> **Listed records**
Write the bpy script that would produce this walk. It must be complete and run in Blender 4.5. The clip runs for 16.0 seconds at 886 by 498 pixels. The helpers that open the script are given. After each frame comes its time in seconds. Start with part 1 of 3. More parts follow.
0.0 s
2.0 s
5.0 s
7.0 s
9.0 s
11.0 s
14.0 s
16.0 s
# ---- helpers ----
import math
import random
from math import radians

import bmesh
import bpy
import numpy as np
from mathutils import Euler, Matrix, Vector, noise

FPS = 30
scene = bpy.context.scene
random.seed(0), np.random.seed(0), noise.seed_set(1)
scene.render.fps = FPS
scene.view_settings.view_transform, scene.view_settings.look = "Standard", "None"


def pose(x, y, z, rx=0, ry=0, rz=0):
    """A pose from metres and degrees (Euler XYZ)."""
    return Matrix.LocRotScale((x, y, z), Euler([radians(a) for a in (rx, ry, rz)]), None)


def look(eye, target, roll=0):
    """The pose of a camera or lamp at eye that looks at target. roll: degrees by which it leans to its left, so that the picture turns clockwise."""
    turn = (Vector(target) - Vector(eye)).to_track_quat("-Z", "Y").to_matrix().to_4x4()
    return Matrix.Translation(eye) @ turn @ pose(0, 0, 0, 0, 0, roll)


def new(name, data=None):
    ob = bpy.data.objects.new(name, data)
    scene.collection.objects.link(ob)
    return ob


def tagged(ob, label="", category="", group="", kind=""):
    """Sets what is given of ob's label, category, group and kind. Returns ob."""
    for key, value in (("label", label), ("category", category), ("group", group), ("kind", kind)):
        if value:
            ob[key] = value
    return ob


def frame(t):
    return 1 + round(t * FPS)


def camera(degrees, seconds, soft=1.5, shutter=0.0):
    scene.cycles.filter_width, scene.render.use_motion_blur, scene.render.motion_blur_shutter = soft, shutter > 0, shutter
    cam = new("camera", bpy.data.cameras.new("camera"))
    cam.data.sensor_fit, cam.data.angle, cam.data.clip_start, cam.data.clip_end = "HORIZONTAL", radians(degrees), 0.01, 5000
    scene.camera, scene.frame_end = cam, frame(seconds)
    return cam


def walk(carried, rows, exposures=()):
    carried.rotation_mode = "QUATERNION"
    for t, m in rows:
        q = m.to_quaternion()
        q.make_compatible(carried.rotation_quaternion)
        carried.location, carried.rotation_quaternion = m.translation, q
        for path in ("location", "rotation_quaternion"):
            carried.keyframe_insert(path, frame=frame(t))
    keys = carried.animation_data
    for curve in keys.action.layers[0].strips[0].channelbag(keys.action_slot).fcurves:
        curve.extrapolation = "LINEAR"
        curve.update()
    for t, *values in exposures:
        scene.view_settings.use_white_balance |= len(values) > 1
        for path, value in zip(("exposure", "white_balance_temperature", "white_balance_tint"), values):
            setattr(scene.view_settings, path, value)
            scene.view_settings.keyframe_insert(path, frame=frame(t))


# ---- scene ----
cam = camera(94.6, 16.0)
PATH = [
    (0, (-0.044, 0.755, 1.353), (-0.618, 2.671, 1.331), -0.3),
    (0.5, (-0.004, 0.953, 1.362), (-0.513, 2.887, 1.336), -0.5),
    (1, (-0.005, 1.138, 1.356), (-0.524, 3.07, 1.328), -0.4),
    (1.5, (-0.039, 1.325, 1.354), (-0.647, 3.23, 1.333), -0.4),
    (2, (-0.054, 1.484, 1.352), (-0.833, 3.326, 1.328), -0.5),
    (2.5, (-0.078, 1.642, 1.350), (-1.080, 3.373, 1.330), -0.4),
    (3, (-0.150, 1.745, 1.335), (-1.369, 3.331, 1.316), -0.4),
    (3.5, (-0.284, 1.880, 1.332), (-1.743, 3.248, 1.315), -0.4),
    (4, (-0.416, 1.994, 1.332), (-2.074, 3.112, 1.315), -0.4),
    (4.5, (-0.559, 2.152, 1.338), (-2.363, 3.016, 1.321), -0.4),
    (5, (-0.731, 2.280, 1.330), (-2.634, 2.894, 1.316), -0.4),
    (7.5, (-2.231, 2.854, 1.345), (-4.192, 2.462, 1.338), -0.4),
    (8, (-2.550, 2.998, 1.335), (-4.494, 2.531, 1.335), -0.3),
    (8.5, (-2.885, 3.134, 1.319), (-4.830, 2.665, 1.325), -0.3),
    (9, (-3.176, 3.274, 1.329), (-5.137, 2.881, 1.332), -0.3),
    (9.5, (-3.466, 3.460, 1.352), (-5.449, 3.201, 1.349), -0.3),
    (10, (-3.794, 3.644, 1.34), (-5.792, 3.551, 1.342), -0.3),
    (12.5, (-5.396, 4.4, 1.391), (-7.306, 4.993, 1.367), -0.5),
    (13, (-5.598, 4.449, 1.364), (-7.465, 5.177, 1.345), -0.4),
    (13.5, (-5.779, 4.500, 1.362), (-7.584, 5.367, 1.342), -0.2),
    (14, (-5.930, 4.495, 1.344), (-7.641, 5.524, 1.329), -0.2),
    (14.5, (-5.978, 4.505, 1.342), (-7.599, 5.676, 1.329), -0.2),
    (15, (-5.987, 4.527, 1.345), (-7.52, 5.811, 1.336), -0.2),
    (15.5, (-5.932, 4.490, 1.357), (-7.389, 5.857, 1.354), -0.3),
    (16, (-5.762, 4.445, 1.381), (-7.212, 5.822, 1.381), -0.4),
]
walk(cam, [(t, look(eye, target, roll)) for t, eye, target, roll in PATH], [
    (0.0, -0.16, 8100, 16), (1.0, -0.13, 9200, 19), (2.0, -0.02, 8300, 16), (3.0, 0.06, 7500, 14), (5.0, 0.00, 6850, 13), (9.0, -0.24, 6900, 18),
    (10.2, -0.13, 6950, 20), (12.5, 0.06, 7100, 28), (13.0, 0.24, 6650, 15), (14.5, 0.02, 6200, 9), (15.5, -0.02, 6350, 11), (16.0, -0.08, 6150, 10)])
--
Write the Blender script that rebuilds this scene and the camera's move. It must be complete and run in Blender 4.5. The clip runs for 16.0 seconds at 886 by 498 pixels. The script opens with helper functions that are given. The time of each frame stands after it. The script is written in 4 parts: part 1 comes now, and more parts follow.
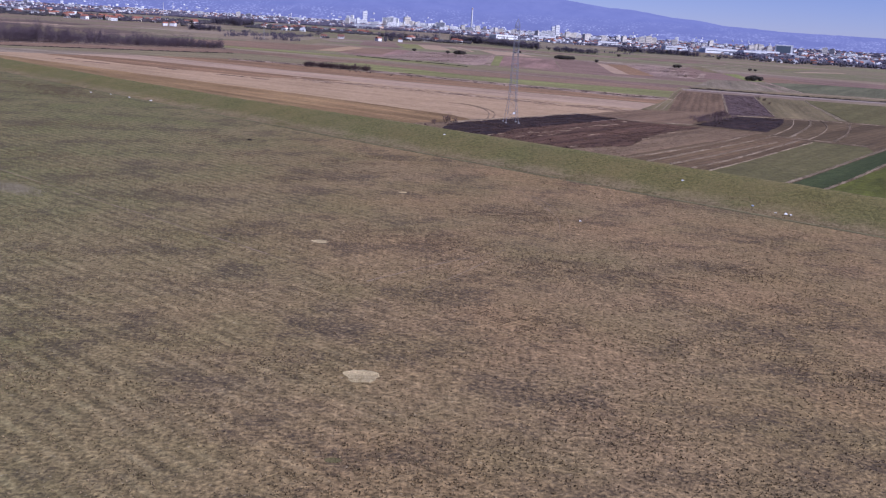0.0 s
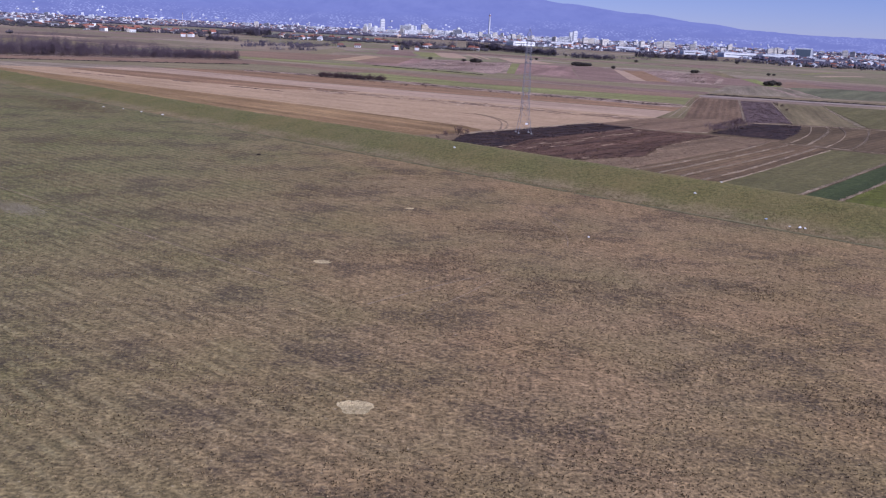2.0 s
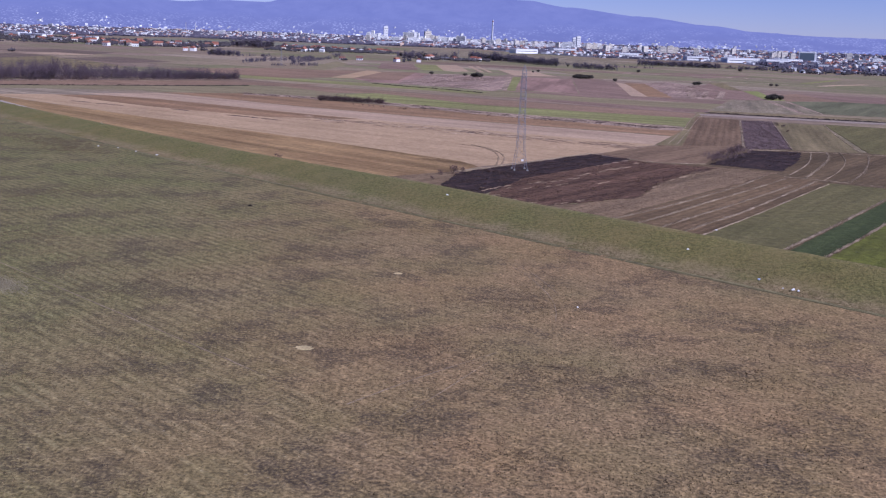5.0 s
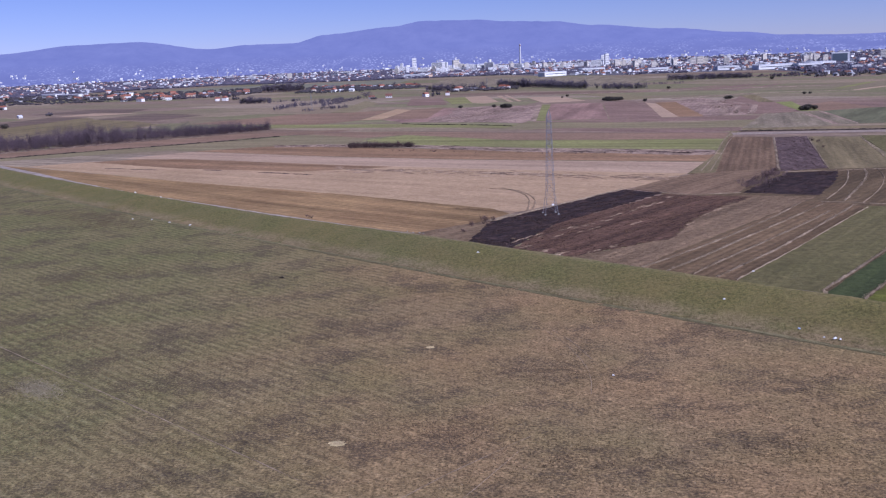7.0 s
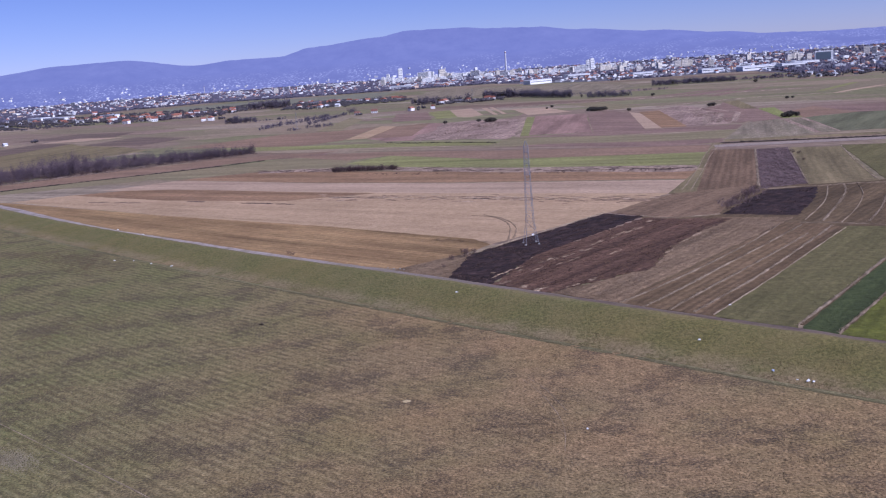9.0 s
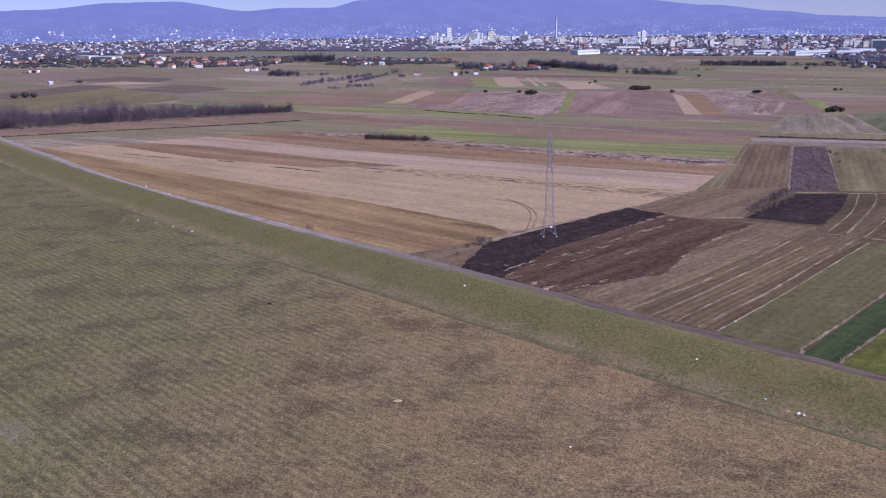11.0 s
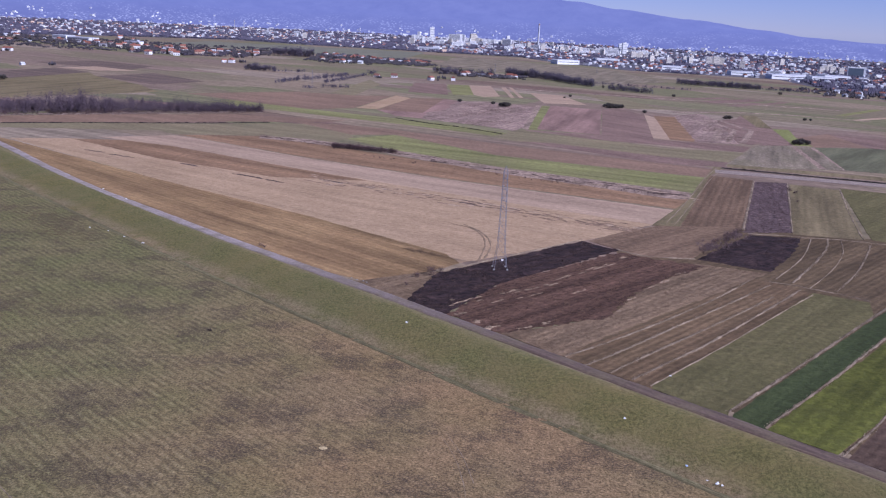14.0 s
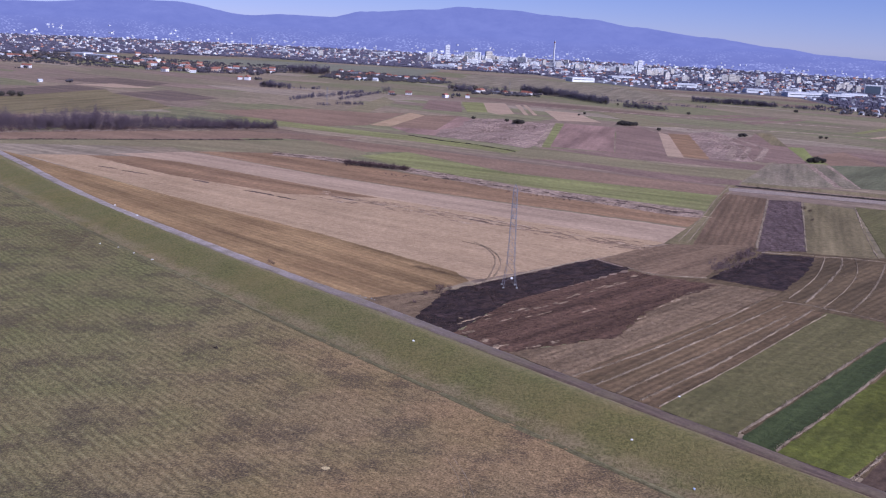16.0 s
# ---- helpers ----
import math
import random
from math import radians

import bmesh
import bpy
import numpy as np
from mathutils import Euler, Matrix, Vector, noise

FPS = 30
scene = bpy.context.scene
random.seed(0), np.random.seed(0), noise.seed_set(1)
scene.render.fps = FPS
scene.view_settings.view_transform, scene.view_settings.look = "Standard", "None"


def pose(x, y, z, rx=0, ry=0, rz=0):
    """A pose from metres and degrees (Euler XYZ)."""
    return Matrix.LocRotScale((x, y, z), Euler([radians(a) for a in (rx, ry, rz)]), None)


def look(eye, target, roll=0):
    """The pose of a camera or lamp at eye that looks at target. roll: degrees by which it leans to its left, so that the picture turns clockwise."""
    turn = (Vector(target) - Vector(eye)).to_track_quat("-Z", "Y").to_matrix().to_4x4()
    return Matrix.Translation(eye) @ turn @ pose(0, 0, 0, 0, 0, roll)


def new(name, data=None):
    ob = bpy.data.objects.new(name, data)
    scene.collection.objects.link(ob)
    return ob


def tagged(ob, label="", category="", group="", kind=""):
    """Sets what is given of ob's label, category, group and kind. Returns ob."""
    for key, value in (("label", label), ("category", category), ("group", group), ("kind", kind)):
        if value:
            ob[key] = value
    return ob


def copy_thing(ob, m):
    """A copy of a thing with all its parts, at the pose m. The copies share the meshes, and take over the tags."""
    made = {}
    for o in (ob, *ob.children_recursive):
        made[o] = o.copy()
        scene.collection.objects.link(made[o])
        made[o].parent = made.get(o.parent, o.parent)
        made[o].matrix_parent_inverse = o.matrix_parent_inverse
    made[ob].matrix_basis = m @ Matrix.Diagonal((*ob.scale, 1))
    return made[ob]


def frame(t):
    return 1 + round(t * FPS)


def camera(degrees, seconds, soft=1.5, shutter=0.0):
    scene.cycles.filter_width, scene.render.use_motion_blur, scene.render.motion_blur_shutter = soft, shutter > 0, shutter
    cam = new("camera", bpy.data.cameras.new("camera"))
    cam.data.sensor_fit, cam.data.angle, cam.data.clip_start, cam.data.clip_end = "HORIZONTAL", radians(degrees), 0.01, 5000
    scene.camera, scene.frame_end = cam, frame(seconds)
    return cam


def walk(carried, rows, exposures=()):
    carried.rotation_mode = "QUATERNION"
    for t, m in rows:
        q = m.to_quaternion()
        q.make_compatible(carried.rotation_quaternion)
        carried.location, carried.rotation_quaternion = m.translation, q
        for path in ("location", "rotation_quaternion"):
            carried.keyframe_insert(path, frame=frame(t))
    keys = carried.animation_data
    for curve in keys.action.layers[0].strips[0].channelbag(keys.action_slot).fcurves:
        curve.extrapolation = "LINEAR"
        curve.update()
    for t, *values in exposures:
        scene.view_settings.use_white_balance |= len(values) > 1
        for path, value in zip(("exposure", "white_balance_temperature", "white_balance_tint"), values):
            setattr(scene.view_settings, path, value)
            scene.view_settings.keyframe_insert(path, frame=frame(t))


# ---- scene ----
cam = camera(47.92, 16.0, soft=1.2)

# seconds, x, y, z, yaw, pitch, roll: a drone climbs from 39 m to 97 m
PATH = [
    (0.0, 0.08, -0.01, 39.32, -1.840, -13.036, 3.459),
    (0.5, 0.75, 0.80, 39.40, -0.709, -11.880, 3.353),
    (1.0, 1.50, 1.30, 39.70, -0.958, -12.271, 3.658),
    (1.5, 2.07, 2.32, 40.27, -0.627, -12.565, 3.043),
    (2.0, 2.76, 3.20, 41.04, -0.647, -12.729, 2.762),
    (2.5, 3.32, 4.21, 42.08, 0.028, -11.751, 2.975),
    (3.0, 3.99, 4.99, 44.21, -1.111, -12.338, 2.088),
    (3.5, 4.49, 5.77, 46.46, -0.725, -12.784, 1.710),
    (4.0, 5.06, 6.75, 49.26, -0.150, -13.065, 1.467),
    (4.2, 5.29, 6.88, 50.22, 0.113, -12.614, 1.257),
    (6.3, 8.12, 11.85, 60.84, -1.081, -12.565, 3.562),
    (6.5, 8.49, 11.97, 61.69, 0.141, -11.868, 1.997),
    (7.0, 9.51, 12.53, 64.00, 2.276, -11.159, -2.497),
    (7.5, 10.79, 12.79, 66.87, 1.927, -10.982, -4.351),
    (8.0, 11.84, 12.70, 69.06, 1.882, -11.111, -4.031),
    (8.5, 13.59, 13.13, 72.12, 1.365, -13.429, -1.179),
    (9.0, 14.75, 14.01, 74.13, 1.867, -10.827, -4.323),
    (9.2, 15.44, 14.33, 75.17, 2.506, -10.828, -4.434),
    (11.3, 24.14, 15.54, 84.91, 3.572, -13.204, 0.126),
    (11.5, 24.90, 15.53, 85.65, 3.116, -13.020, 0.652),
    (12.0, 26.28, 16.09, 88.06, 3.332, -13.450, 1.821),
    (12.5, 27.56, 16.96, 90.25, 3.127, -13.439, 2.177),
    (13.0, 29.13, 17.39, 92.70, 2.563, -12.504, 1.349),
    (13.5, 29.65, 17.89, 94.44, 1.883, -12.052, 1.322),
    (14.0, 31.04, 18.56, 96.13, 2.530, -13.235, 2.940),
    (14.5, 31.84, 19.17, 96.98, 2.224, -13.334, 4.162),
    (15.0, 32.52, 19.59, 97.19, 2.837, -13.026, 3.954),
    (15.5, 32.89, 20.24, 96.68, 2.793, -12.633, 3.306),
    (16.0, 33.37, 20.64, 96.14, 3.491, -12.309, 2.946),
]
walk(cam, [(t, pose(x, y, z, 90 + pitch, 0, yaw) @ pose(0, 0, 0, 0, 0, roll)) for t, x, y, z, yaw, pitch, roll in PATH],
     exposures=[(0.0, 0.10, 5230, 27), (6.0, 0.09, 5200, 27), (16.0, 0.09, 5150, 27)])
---
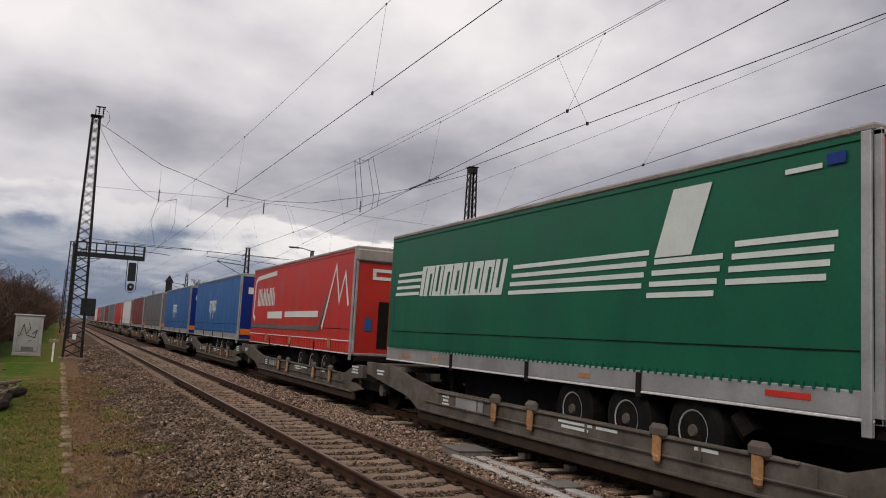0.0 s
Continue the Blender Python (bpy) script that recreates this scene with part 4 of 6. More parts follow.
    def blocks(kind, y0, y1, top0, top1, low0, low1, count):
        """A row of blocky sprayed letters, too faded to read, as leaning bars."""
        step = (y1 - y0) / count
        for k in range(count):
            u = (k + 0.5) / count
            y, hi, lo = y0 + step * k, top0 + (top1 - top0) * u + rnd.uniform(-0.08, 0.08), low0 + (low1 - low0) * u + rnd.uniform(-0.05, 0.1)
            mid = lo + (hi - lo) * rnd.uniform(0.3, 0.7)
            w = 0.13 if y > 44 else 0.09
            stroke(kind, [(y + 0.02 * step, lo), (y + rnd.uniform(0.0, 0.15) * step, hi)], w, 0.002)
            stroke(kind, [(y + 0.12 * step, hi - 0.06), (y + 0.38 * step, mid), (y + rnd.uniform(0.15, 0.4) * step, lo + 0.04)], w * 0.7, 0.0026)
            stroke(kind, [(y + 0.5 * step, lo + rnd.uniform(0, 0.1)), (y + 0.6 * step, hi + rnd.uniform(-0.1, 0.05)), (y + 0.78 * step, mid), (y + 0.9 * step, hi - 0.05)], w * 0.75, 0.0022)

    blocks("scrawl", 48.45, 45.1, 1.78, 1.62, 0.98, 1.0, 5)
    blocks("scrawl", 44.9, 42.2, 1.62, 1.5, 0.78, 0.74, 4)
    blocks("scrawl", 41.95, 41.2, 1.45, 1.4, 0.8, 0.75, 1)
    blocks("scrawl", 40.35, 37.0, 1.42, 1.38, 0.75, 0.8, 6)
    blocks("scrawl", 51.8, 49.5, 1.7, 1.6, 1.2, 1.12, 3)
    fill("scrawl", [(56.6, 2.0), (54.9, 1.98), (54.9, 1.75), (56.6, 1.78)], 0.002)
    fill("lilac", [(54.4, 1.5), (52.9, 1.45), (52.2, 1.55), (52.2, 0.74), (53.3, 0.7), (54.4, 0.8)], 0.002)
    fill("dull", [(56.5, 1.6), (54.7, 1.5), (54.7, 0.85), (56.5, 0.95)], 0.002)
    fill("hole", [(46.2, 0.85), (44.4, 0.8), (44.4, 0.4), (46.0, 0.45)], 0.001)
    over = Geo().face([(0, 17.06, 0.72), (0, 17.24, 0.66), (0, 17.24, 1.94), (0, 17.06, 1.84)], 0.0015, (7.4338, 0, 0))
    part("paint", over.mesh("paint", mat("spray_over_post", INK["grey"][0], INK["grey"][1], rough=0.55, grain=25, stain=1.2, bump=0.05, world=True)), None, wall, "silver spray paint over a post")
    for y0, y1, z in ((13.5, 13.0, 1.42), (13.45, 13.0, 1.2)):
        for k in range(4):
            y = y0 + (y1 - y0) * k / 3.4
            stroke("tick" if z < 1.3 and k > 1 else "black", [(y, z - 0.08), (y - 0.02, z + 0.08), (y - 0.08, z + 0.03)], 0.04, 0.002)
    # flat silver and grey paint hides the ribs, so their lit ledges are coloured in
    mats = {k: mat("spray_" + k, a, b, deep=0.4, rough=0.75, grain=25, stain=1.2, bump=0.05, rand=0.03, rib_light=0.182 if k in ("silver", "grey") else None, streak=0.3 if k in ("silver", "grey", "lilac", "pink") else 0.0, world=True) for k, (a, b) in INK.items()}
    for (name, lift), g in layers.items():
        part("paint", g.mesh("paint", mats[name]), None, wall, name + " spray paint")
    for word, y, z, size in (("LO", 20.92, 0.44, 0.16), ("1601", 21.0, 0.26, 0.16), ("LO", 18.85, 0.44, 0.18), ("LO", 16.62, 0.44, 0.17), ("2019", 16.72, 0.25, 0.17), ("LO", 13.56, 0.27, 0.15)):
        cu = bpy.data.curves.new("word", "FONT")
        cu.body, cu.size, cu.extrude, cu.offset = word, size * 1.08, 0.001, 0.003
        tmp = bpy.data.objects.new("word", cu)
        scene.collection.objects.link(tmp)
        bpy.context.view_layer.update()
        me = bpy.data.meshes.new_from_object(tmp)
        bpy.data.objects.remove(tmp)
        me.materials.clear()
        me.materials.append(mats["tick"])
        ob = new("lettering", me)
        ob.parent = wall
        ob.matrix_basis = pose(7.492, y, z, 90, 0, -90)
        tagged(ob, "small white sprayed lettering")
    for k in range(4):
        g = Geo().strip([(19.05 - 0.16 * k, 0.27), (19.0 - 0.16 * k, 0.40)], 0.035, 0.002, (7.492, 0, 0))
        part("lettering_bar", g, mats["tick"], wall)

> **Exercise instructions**
Look through the entries and find each line that has the string "this". Copy those lines.

> **Written answer**
Write the bpy script that would produce this walk. It must be complete and run in Blender 4.5. The clip runs for 16.0 seconds at 886 by 498 pixels. The helpers that open the script are given. After each frame comes its time in seconds. Start with part 1 of 3. More parts follow.
Write the Blender script that rebuilds this scene and the camera's move. It must be complete and run in Blender 4.5. The clip runs for 16.0 seconds at 886 by 498 pixels. The script opens with helper functions that are given. The time of each frame stands after it. The script is written in 4 parts: part 1 comes now, and more parts follow.
Continue the Blender Python (bpy) script that recreates this scene with part 4 of 6. More parts follow.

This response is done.